* Start Excerpted data *

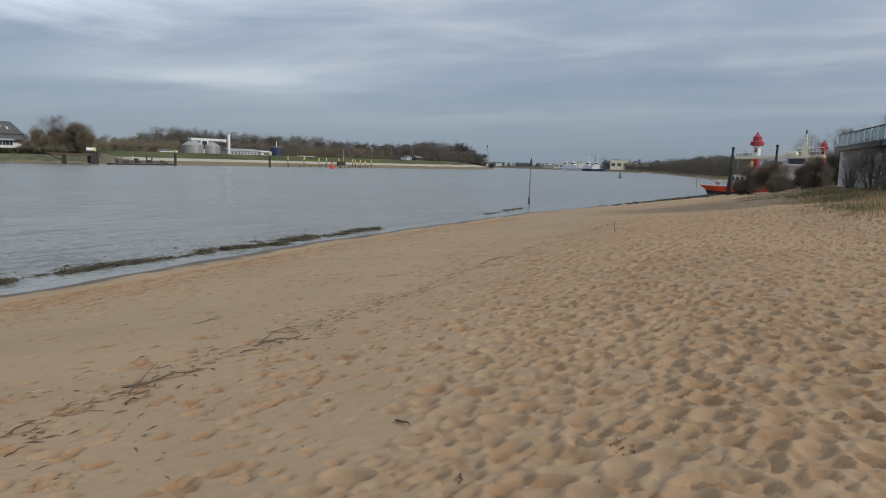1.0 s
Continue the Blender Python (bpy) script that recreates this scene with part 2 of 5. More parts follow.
SAND = sand_material()
WATER = water_material()
BED = mat("river_bed", (0.14, 0.115, 0.085), 0.9, scale=0.3, grain=3)
BANK = mat("muddy_bank", (0.205, 0.160, 0.100), 0.9, vary=0.25, tint=(0.175, 0.146, 0.082), scale=0.10, grain=1.3, bump=0.6)
PALE = mat("pale_bank_strip", (0.40, 0.36, 0.275), 0.9, vary=0.18, scale=0.12, grain=1.5, bump=0.4)
TURF = mat("dyke_turf", (0.052, 0.068, 0.026), 0.95, vary=0.35, scale=0.05, grain=1.0, bump=0.6, tint=(0.10, 0.098, 0.042))
BANKGRASS = mat("grassy_bank", (0.052, 0.066, 0.024), 0.95, vary=0.40, scale=0.22, grain=1.4, bump=0.6, tint=(0.110, 0.099, 0.046))
FIELD = mat("rough_field", (0.105, 0.088, 0.050), 0.95, vary=0.45, scale=0.12, grain=0.9, bump=0.5)
BARK = mat("bark", (0.10, 0.078, 0.056), 0.95, vary=0.3, scale=2, grain=9)
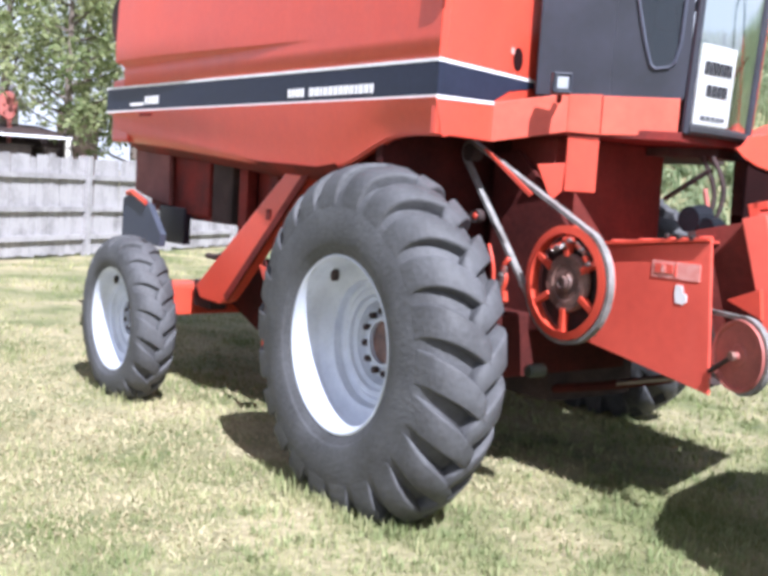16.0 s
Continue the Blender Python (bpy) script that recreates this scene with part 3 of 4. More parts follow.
ws = B()
g = [[ws.verts.new(wp(0.02 + 0.96 * i / 10, 2.05 + 1.43 * j / 6)) for i in range(11)] for j in range(7)]
for j in range(6):
    for i in range(10):
        ws.faces.new((g[j][i], g[j][i + 1], g[j + 1][i + 1], g[j + 1][i]))
part("windscreen", ws, GLASS, combine, "large bowed tinted windscreen", smooth=True)
part("windscreen_frame", tube([wp(i / 10, 2.02, 0.002) for i in range(11)], 0.030, 8), RUBBER_D, combine, "black lower windscreen frame")
part("windscreen_frame", tube([wp(0, 2.0 + 0.3 * i) for i in range(6)], 0.024, 8), BLACKP, combine, "black pillar")
part("windscreen_frame", tube([wp(1, 2.0 + 0.3 * i) for i in range(6)], 0.022, 8), BLACKP, combine, "black pillar")
part("cab_far_pillar", tube([Vector(wp(1.03, 2.05 + 0.3 * i)) + Vector((-0.02, 0.03, 0)) for i in range(6)], 0.016, 8), RED, combine, "red far pillar")
part("cab_floor", extrude_poly([(0.74, 1.60, 1.955), (0.66, 2.43, 1.955), (-0.30, 2.36, 1.955), (-0.30, 1.2, 1.955), (0.30, 1.2, 1.955)], (0, 0, 0.05), 0.006), RED_DARK, combine)
part("cab_roof", extrude_poly([(0.86, 1.60, 3.50), (0.78, 2.50, 3.50), (-0.2, 2.40, 3.50), (-0.2, 1.02, 3.50), (0.18, 1.02, 3.50)], (0, 0, 0.16), 0.03), RED, combine, "red cab roof")
part("cab_far_wall", boxb((-0.2, 2.33, 2.0), (0.55, 2.36, 2.5), 0.004), BLACKP, combine)
part("cab_back_wall", boxb((-0.12, 1.17, 2.0), (-0.08, 2.16, 3.50), 0.004), INTERIOR, combine)
part("cab_back_wall", boxb((-0.12, 2.16, 2.0), (-0.08, 2.36, 2.62), 0.004), INTERIOR, combine)
seat = B()
add_box(seat, (0.18, 1.80, 2.28), (0.56, 2.18, 2.42))
add_box(seat, (0.16, 1.84, 2.38), (0.30, 2.16, 2.98))
part("operator_seat", bevel(seat, 0.03, 2), INTERIOR, combine, "dark operator seat")
part("steering_column", tube([(0.55, 1.88, 2.0), (0.48, 1.88, 2.55), (0.44, 1.88, 2.72)], 0.03, 8), INTERIOR, combine)
part("steering_wheel", tube([(0.43 + 0.08 * math.sin(a), 1.88 + 0.16 * math.cos(a), 2.74 + 0.14 * math.sin(a)) for a in [2 * math.pi * i / 24 for i in range(24)]], 0.012, 6, True), RUBBER_D, combine, "black steering wheel")
part("cab_console", boxb((0.0, 1.40, 2.0), (0.40, 1.55, 2.55), 0.02), INTERIOR, combine)

# poster inside the windscreen
poster = tagged(part("poster", B(), PAPER), "white paper sale poster with bold black print in the windscreen", "poster")
pm = B()
gp = [[pm.verts.new(wp(0.055 + 0.42 * i / 6, 2.055 + 0.42 * j / 3, 0.006)) for i in range(7)] for j in range(4)]
for j in range(3):
    for i in range(6):
        pm.faces.new((gp[j][i], gp[j][i + 1], gp[j + 1][i + 1], gp[j + 1][i]))
bmesh.ops.solidify(pm, geom=list(pm.faces), thickness=0.003)
pm.to_mesh(poster.data)
pm.free()


def ink(s0, s1, z0, z1, m=INK):
    q = [(s0, z0), (s1, z0), (s1, z1), (s0, z1)]
    part("print_bar", extrude_poly([wp(0.055 + 0.42 * s, 2.055 + 0.42 * z, 0.012) for s, z in q], (-0.002, 0, 0)), m, poster)


for i in range(6):
    ink(0.12 + i * 0.13, 0.12 + i * 0.13 + 0.105, 0.63, 0.79)
for i in range(4):
    ink(0.22 + i * 0.15, 0.22 + i * 0.15 + 0.125, 0.36, 0.50)
for i in range(5):
    ink(0.15 + i * 0.14, 0.15 + i * 0.14 + 0.11, 0.06, 0.11, APRON)

# work lamp on the cab corner
LAMP_AT = Matrix.Translation((0.425, 1.005, 2.205)) @ Matrix.Rotation(radians(-38), 4, "Z")
lamp = part("work_lamp", boxb((-0.040, -0.052, -0.055), (0.035, 0.052, 0.055), 0.016, LAMP_AT), BLACKP, combine, "small square black work lamp")
part("lamp_glass", boxb((0.034, -0.028, -0.030), (0.039, 0.028, 0.030), 0.002, LAMP_AT), LENS, lamp, "clear lamp glass")
part("lamp_trim", tube([LAMP_AT @ Vector((0.037, a * 0.043, b * 0.045)) for a, b in ((-1, -1), (1, -1), (1, 1), (-1, 1))], 0.006, 6, True), TRIM, lamp, "grey lamp rim")
part("lamp_bracket", tube([(0.30, 1.12, 2.14), (0.40, 1.02, 2.12), (0.41, 1.01, 2.16)], 0.014, 6), RED_DARK, combine)

# mirror standing out from the tank corner
part("mirror_arm", tube([(0.12, 0.75, 3.30), (0.36, 0.45, 3.34), (0.47, 0.33, 3.32)], 0.012, 6), RED_DARK, combine, "thin mirror arm")
part("mirror_arm", tube([(0.17, 0.43, 2.78), (0.27, 0.40, 2.79), (0.345, 0.38, 2.84), (0.47, 0.33, 2.93)], 0.007, 6), RED, combine, "thin mirror arm")
part("side_mirror", boxb((0.400, 0.285, 2.895), (0.505, 0.325, 3.32), 0.019), BLACKP, combine, "black rear view mirror")
part("mirror_glass", boxb((0.412, 0.280, 2.92), (0.478, 0.286, 3.30), 0.002), POLISH, combine, "mirror glass")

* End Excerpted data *

- Objective:
List each line of the records that holds the string "this".

- The completed task:
Continue the Blender Python (bpy) script that recreates this scene with part 2 of 5. More parts follow.
Continue the Blender Python (bpy) script that recreates this scene with part 3 of 4. More parts follow.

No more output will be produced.